Set exercise — Write out all of the data without omission, exactly as shown.

______________________________

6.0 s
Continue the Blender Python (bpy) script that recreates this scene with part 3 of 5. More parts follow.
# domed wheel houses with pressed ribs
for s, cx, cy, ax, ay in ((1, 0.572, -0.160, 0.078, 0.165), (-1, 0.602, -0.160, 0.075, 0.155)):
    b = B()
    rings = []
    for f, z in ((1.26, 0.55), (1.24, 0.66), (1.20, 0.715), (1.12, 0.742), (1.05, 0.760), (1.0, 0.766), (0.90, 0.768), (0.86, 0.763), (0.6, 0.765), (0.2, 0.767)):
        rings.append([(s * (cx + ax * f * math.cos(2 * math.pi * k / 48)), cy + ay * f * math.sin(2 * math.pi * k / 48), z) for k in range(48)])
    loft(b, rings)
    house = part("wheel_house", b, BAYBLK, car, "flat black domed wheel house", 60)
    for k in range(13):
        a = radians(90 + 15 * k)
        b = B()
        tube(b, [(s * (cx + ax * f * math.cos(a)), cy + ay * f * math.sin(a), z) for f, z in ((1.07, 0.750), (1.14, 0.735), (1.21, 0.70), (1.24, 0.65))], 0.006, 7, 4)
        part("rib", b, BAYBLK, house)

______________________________

Exercise output —
6.0 s
Continue the Blender Python (bpy) script that recreates this scene with part 3 of 5. More parts follow.
# domed wheel houses with pressed ribs
for s, cx, cy, ax, ay in ((1, 0.572, -0.160, 0.078, 0.165), (-1, 0.602, -0.160, 0.075, 0.155)):
    b = B()
    rings = []
    for f, z in ((1.26, 0.55), (1.24, 0.66), (1.20, 0.715), (1.12, 0.742), (1.05, 0.760), (1.0, 0.766), (0.90, 0.768), (0.86, 0.763), (0.6, 0.765), (0.2, 0.767)):
        rings.append([(s * (cx + ax * f * math.cos(2 * math.pi * k / 48)), cy + ay * f * math.sin(2 * math.pi * k / 48), z) for k in range(48)])
    loft(b, rings)
    house = part("wheel_house", b, BAYBLK, car, "flat black domed wheel house", 60)
    for k in range(13):
        a = radians(90 + 15 * k)
        b = B()
        tube(b, [(s * (cx + ax * f * math.cos(a)), cy + ay * f * math.sin(a), z) for f, z in ((1.07, 0.750), (1.14, 0.735), (1.21, 0.70), (1.24, 0.65))], 0.006, 7, 4)
        part("rib", b, BAYBLK, house)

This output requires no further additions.